Off the coast of County Donegal she struck two mines that had been laid by the German submarine, U-80. The explosions occurred close to her engine room and ripped the heart out of the ship. She capsized and sank within an hour with the loss of 354 lives out of a total ships complement of 475 souls. Many of the seamen died of exposure and hypothermia, a terrible echo of the fate of so many of the passengers aboard the Titanic five years earlier. The sinking of the Laurentic was the worst loss to mines of a ship during the First World War.

A Press Association correspondent of the time wrote this contemporary dispatch about the sinking:

"The White Star Liner Laurentic, which had been taken over by the Admiralty as an auxiliary ship, left on Thursday. The weather was fine but intensely cold. Within an hour-and-a-half or thereabouts the liner struck a mine and sank in three-quarters of an hour. Of the crew of about 475, something like 125 have been saved. Many of those lost were killed by the explosion. Perfect order prevailed throughout, the crew responding to the officers’ orders with precision and loyalty."

On the 9th February 1914 the British Admiralty located the wreck of the ship in 125 feet of water and instigated a salvage operation to recover the gold bullion. The salvage began during May but had to be suspended in July with the onset of inclement weather. Strong gales and heavy seas broke up the wreck, making the gold bars difficult to recover. The operation was halted for the duration of the war after the recovery of just over £836,000 worth of gold.

After the war in 1919 recovery was once again resumed and it went on for the next five years. By 1924 only £41,292 worth of gold was left on the wreck to be recovered. It was only in 1952 that further attempts were made to recover the remaining gold but it was not all recovered. Twenty gold bars, with a current day value of around £10,000,000 are still on the wreck somewhere, waiting to be found and brought to the surface.

Gone but not forgotten

Despite the British government’s understandable determination to recover the vast fortune in gold ingots from the wreck of the Laurentic, we should always be mindful that the location was the scene of a horrendous tragedy that took the lives of hundreds of men, and remains a cold and lonely war grave for many of them. After the sinking, some of the bodies of the dead washed ashore and were laid to rest at the Fahan graveyard in Buncrana, Northern Ireland.

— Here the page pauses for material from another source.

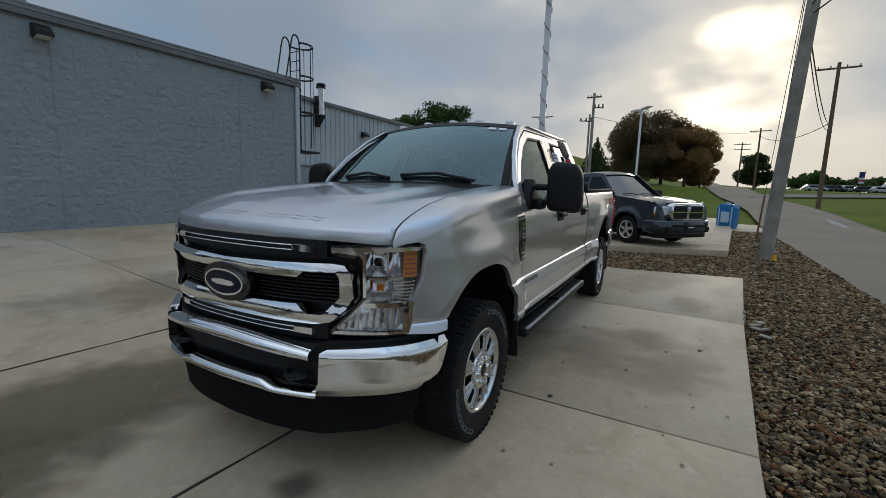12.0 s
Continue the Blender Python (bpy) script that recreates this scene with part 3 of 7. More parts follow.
def gravel(name, area, count, size, label, seed, zf, flat=0.5, sub=1):
    """Rounded river stones strewn over an area, as one mesh."""
    r = np.random.RandomState(seed)
    t = bmesh.new()
    bmesh.ops.create_icosphere(t, subdivisions=sub, radius=1.0)
    bv = np.array([v.co[:] for v in t.verts]); bf = np.array([[v.index for v in f.verts] for f in t.faces])
    t.free()
    pts = area(r, count)
    n = len(pts)
    s = size * np.exp(r.normal(0, 0.36, n))
    sc = np.stack([s * r.uniform(0.8, 1.45, n), s * r.uniform(0.6, 1.0, n), s * r.uniform(flat * 0.7, flat * 1.25, n)], 1)
    verts = bv[None] * sc[:, None]
    verts = verts * (1 + 0.07 * r.normal(0, 1, (n, len(bv), 1)))
    for ax, spread_ in ((0, 0.35), (1, 0.35), (2, math.pi)):
        an = r.uniform(-spread_, spread_, n)
        c, q = np.cos(an)[:, None], np.sin(an)[:, None]
        i, j = [(1, 2), (2, 0), (0, 1)][ax]
        a, b_ = verts[:, :, i].copy(), verts[:, :, j].copy()
        verts[:, :, i], verts[:, :, j] = a * c - b_ * q, a * q + b_ * c
    z = np.array([zf(x, y) for x, y in pts]) + r.uniform(-0.4, 0.6, n) * s * flat
    verts += np.concatenate([pts, z[:, None]], 1)[:, None]
    faces = (bf[None] + (np.arange(n) * len(bv))[:, None, None]).reshape(-1, 3)
    me = bpy.data.meshes.new(name)
    me.vertices.add(n * len(bv)); me.vertices.foreach_set("co", verts.reshape(-1))
    me.loops.add(len(faces) * 3); me.loops.foreach_set("vertex_index", faces.reshape(-1).astype(np.int32))
    me.polygons.add(len(faces))
    me.polygons.foreach_set("loop_start", np.arange(len(faces), dtype=np.int32) * 3)
    me.polygons.foreach_set("use_smooth", np.ones(len(faces), dtype=bool))
    me.update(calc_edges=True)
    me.materials.append(STONES)
    return tagged(new(name, me), label, "gravel", kind="stuff")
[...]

Since the sinking of the ship in 1917, the wreck was owned by the British Ministry of Defence. In 1969, Ray Cossum, his son Des and his brother Eric, all Deep Sea Divers, gained salvage rights in respect of the vessel. Since then they have dived regularly on the wreck and recovered many artefacts including the heavy guns used to convert the ship into an auxiliary cruiser for WW1.

The wreck site is now protected by law and all diving is only permitted under strict licensing legislation. A commercial concern, Laurentic Limited, has been incorporated in order to both protect the wreck and attempt to recover the remaining gold bars. Shares have been sold to investors in order to finance the salvage operation.

  

A video of a salvage dive on the Laurentic in 2007

The sinking of the Laurentic can be seen as just one horrific episode in the decline and fall of the British Empire. The passing of the Edwardian Age was the beginning of the end. The Empire had reached its zenith and was soon to fall into a spiral of war and conflict that would see the unraveling of the greatest Empire the world had ever known.

Two world wars in the space of just twenty five years during the first half of the 20th century were the undoing of centuries of advance and progress for the United Kingdom. The country was bankrupt and on its knees as a consequence of those wars. Its place on the world stage usurped by the industrial might of the USA and after WW2, the rigid command economy of the USSR.

In 1921 the Irish Republic broke away from the UK and in the aftermath of WW2, Britain’s long established colonies agitated for independence, often fermented by the proxy wars fought by the USA and USSR during the so-called ‘Cold War’. It was an on-going battle of wills that only came to an end with the demise of the Soviet Union in 1991. The United Kingdom has been a nation in decline since 1914 and in recent times it has often been an embarrassing, painful and decrepit dotage.